(Extracted data entries)
────────

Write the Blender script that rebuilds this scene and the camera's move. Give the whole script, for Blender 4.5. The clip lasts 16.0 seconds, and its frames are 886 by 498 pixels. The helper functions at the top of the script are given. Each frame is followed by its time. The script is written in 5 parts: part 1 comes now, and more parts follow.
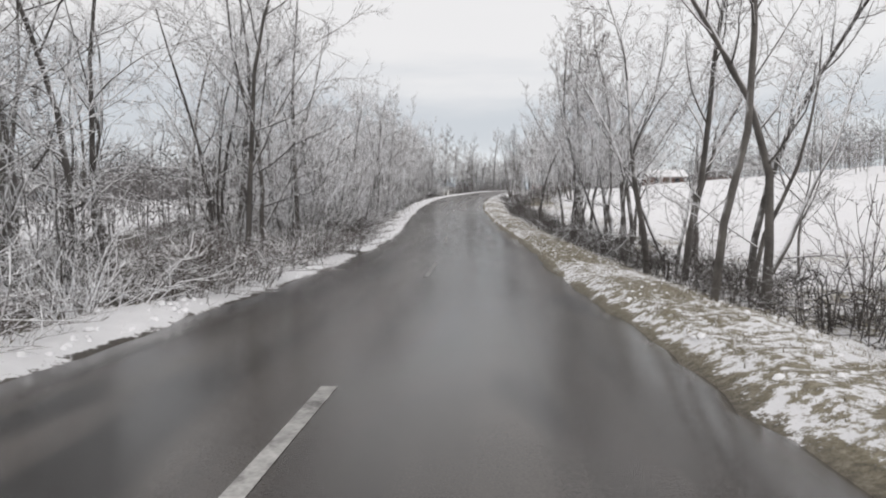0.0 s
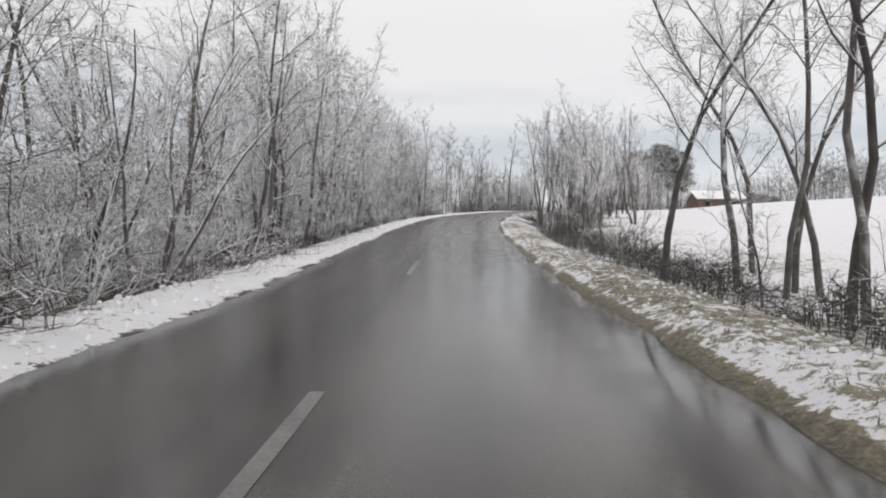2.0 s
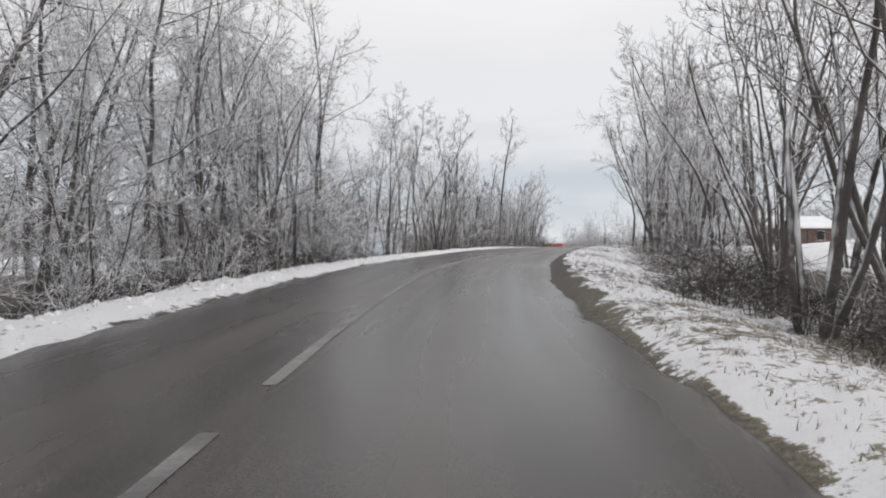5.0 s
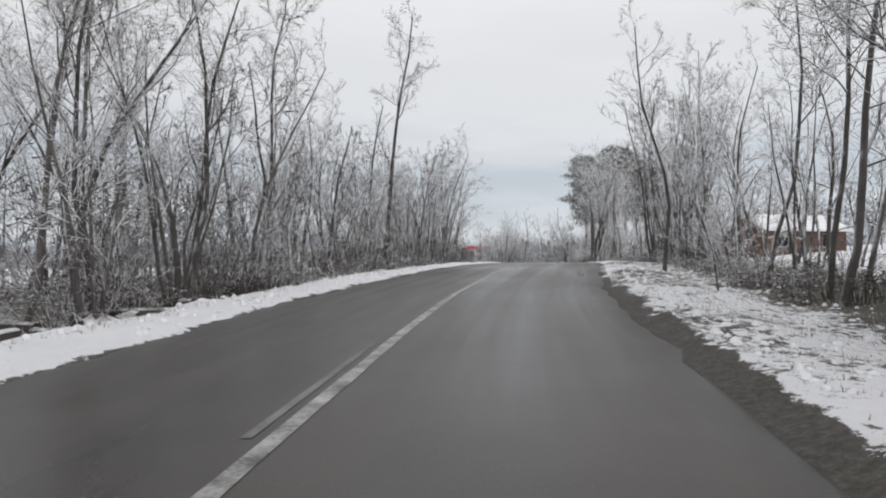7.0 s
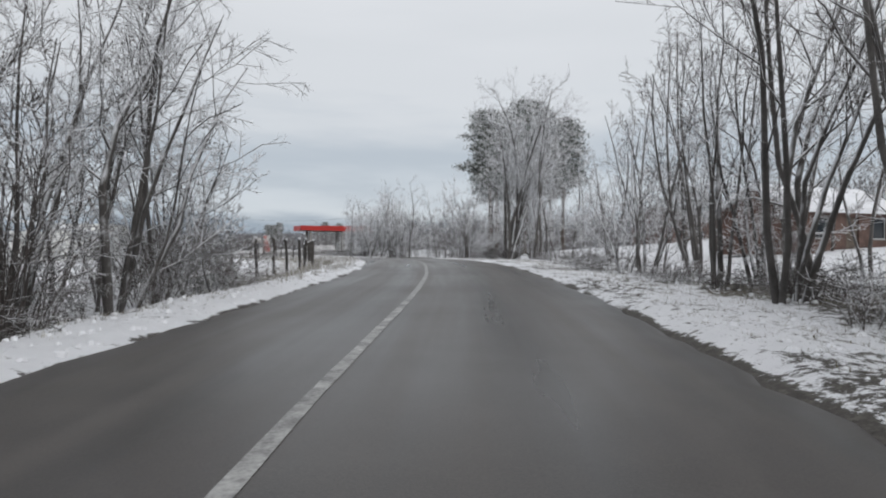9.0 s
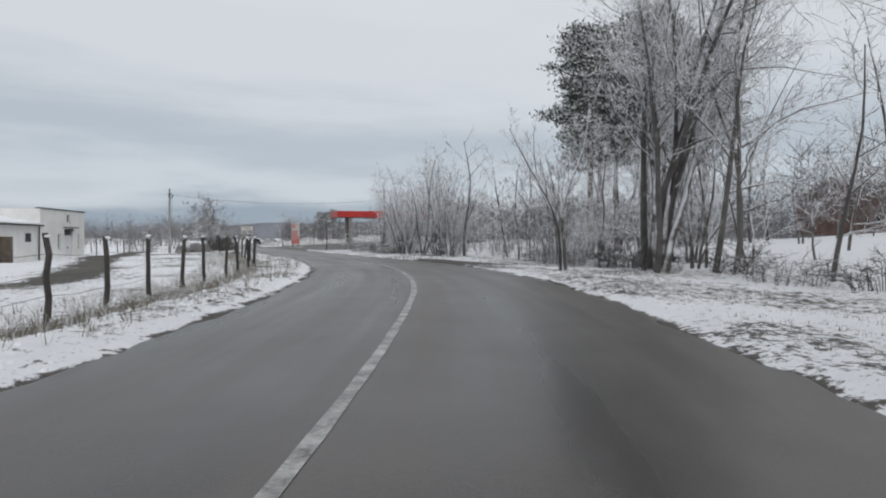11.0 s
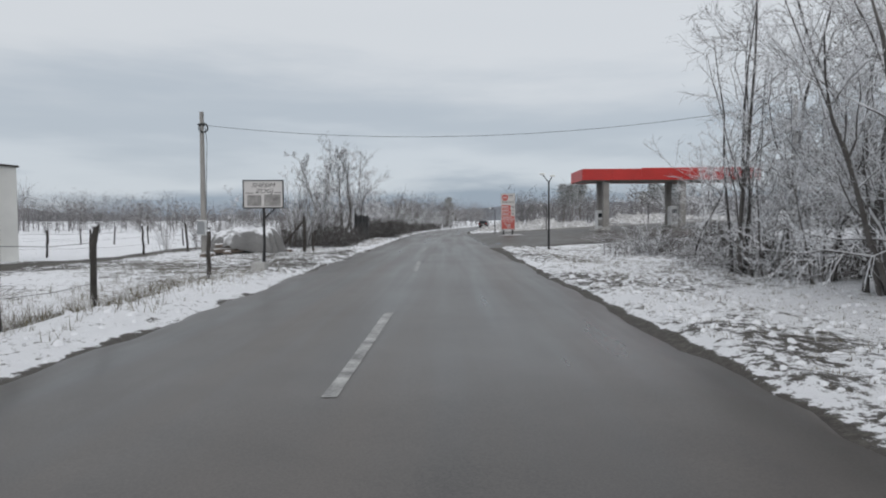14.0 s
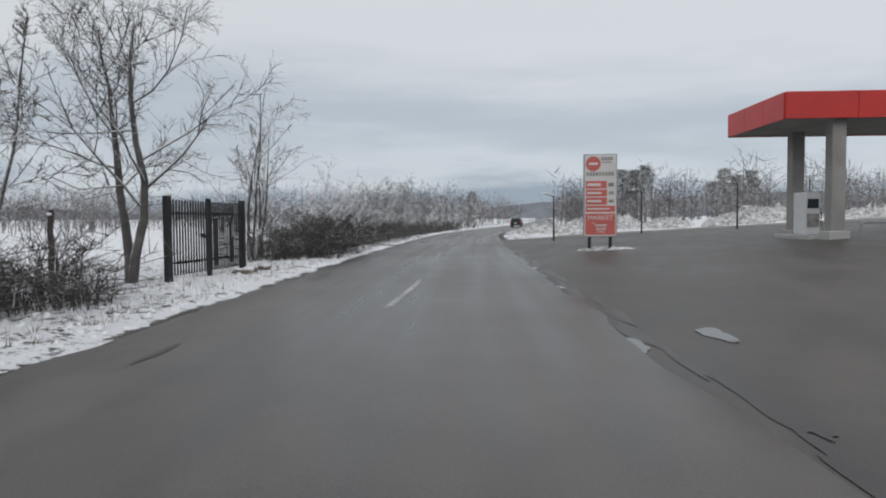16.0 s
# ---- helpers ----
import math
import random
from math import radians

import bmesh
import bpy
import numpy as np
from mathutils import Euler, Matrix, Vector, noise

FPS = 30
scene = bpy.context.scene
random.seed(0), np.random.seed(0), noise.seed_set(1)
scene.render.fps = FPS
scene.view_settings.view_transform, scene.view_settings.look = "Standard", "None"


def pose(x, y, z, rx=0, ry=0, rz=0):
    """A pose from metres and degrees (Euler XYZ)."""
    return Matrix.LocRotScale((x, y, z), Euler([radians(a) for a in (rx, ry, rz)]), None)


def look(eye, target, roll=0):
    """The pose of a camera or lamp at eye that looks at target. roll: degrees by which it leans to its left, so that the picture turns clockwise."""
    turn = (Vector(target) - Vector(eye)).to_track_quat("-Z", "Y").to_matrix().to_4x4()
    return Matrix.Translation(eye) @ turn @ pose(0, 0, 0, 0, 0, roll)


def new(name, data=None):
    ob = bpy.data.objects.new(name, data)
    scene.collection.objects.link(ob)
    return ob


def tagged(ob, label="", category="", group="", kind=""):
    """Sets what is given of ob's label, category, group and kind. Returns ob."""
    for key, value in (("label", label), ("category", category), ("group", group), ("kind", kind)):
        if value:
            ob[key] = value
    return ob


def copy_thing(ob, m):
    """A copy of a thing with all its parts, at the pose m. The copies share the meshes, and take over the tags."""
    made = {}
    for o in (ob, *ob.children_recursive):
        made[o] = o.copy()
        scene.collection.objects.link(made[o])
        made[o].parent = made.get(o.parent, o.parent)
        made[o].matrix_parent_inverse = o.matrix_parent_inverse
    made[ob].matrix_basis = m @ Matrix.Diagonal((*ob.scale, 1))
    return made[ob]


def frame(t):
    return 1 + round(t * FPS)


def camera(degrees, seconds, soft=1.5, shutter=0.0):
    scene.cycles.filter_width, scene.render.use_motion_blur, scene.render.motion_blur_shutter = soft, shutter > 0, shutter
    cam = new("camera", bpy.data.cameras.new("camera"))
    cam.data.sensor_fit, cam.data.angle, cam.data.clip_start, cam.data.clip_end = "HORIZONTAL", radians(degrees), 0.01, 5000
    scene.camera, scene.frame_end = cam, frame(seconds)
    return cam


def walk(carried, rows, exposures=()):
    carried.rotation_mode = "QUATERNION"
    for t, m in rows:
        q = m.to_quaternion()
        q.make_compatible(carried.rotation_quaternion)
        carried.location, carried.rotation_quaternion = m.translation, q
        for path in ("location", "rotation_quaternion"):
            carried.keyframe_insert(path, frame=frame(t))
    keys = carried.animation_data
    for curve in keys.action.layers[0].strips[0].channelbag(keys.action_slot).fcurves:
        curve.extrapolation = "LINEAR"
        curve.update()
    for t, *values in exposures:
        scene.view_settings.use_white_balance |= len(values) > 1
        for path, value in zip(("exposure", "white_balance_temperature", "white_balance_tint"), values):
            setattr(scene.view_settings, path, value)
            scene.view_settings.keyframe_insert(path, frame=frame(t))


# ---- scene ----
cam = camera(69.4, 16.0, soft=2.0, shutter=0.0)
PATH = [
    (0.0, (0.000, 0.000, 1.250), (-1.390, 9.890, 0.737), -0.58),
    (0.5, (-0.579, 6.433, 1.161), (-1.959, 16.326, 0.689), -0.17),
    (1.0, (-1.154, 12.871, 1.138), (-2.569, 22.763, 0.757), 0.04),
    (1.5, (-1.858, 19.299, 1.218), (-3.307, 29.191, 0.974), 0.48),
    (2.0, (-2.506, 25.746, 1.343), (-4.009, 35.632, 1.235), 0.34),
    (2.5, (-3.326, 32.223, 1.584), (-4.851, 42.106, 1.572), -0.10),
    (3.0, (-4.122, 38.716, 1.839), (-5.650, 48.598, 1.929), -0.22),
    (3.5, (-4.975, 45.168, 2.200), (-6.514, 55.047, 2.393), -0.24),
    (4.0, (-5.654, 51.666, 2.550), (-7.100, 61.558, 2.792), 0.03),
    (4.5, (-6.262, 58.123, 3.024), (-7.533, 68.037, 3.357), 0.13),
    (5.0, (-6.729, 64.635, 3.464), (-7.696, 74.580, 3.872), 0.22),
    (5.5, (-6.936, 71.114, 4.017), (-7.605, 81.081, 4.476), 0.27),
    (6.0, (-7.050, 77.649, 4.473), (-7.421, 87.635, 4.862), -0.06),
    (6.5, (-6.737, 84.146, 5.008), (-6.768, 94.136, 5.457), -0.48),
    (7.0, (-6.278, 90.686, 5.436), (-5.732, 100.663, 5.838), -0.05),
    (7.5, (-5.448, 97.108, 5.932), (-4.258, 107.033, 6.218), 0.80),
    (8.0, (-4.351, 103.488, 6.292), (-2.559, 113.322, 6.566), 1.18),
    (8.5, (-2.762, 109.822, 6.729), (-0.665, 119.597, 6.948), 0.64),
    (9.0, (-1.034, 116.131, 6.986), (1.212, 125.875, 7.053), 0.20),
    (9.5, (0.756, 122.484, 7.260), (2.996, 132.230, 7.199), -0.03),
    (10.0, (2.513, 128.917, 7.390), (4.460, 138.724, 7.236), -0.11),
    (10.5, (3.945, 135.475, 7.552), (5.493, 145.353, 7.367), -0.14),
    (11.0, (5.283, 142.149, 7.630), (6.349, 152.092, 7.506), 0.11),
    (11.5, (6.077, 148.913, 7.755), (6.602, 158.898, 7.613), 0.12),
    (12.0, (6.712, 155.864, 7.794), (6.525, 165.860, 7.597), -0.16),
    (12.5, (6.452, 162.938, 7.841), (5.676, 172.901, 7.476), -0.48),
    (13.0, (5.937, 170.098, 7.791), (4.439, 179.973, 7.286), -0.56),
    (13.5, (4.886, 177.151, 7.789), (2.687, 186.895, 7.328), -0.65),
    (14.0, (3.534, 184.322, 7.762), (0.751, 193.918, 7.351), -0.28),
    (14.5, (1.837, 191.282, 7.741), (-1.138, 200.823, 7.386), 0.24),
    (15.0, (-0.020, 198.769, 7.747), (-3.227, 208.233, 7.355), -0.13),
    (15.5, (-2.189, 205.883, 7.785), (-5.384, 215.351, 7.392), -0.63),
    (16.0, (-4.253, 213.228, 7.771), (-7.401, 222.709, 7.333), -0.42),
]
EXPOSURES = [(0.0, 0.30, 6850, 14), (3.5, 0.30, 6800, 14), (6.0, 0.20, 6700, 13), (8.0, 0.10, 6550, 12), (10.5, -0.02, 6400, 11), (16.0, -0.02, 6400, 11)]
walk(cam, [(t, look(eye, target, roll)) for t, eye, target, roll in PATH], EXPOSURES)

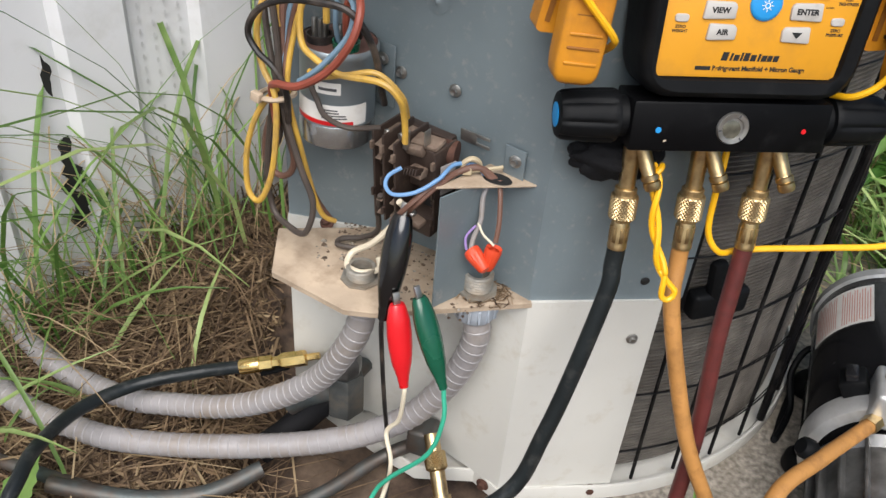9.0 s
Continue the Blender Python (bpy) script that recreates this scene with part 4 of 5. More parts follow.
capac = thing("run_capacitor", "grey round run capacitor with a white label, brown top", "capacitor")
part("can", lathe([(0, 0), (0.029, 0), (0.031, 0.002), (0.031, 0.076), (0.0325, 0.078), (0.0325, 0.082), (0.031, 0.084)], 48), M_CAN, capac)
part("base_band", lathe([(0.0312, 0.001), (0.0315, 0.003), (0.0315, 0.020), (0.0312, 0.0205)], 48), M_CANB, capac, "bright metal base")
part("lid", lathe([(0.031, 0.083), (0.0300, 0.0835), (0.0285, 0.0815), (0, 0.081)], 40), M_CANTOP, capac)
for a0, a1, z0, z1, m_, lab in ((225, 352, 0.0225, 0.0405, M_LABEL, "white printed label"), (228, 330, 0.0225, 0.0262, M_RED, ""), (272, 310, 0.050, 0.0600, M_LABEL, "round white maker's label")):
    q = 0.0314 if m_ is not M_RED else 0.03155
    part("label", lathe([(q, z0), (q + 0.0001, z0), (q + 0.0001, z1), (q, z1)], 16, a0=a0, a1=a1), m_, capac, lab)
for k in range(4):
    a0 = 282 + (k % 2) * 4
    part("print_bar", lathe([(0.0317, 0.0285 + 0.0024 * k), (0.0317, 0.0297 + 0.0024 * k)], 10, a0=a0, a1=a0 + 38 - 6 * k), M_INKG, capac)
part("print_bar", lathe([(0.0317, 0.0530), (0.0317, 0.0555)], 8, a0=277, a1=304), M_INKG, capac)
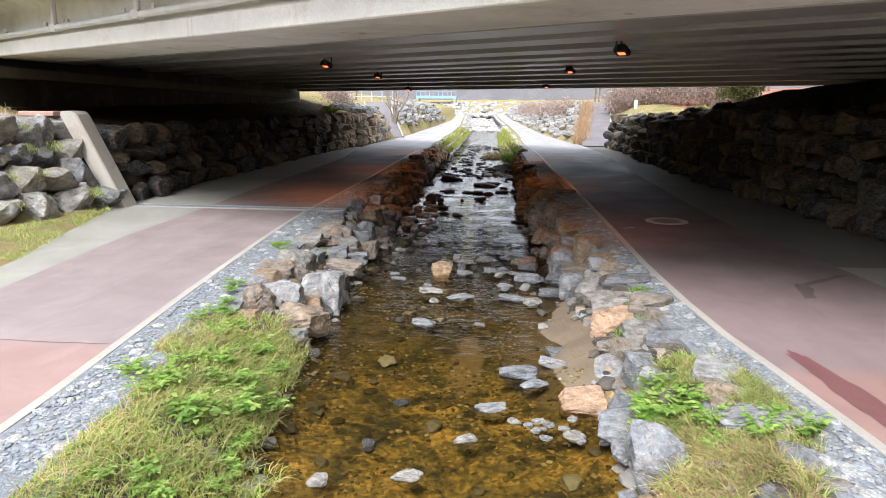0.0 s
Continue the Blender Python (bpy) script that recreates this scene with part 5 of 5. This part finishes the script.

────────

SHORT TASK:
Could the lines from the top of the material through the line with "scene.render.fps = FPS" be repeated exactly, pictures left out?

PROBLEM SOLUTION:
Write the Blender script that rebuilds this scene and the camera's move. Give the whole script, for Blender 4.5. The clip lasts 16.0 seconds, and its frames are 886 by 498 pixels. The helper functions at the top of the script are given. Each frame is followed by its time. The script is written in 5 parts: part 1 comes now, and more parts follow.
0.0 s
2.0 s
5.0 s
7.0 s
9.0 s
11.0 s
14.0 s
16.0 s
# ---- helpers ----
import math
import random
from math import radians

import bmesh
import bpy
import numpy as np
from mathutils import Euler, Matrix, Vector, noise

FPS = 30
scene = bpy.context.scene
random.seed(0), np.random.seed(0), noise.seed_set(1)
scene.render.fps = FPS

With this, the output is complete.